Others urged caution. Policy analysts and progressive advocates noted that individual success stories, however compelling, do not negate broader statistical realities. Millions of Americans remain trapped in cycles of poverty, they argued, not because of a lack of effort or values, but because of entrenched inequalities that personal resolve alone cannot overcome.

“Anecdotes are powerful, but policy must be built on patterns,” said Dr. Elaine Morrison, a sociologist at Georgetown University who studies poverty and social mobility. “Fields’ experience is real and meaningful. It’s also not universal.”

Still, the testimony resonated precisely because it refused to conform to easy categorization. Fields did not call for eliminating government assistance, nor did she deny the existence of systemic obstacles. Instead, she argued for a moral framework that treats aid as temporary support rather than a permanent identity — a view that straddles ideological divides while satisfying neither completely.

For Representative Omar and her allies, the moment underscored a recurring challenge: how to advocate for structural reform without appearing to dismiss individual agency. For conservatives, it raised a parallel question: how to elevate personal responsibility without ignoring the realities that make upward mobility elusive for many.

In that sense, the silence in the hearing room may have reflected more than surprise. It may have marked a rare moment when competing moral frameworks were forced into direct proximity, without the usual partisan insulation.

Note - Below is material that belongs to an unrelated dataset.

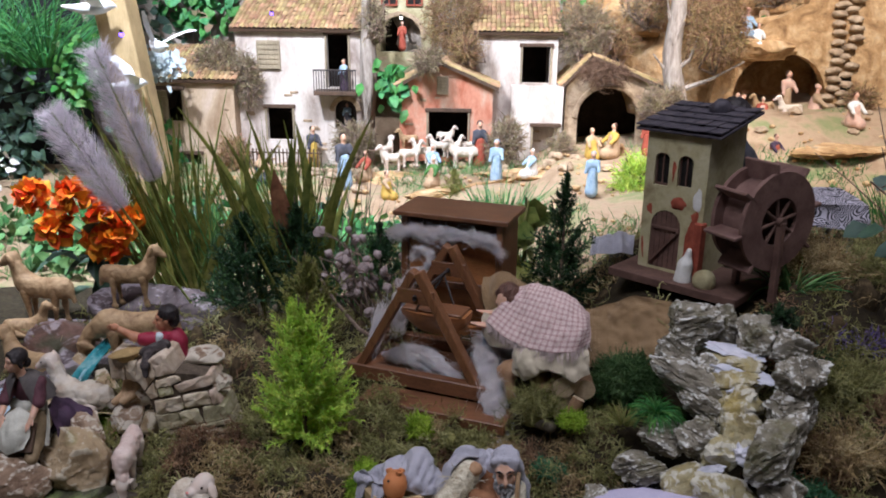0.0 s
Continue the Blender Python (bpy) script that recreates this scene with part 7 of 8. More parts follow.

As the video continues to circulate, the exchange has taken on symbolic weight beyond its immediate policy context. It has become a touchstone in a broader cultural debate over how America understands poverty — as a systemic condition requiring collective intervention, a personal challenge overcome through individual effort, or, most uncomfortably, both at once.

What made the moment linger was not confrontation, but disruption. For a brief stretch of testimony, the familiar script broke — and no one in the room seemed quite ready with the next line.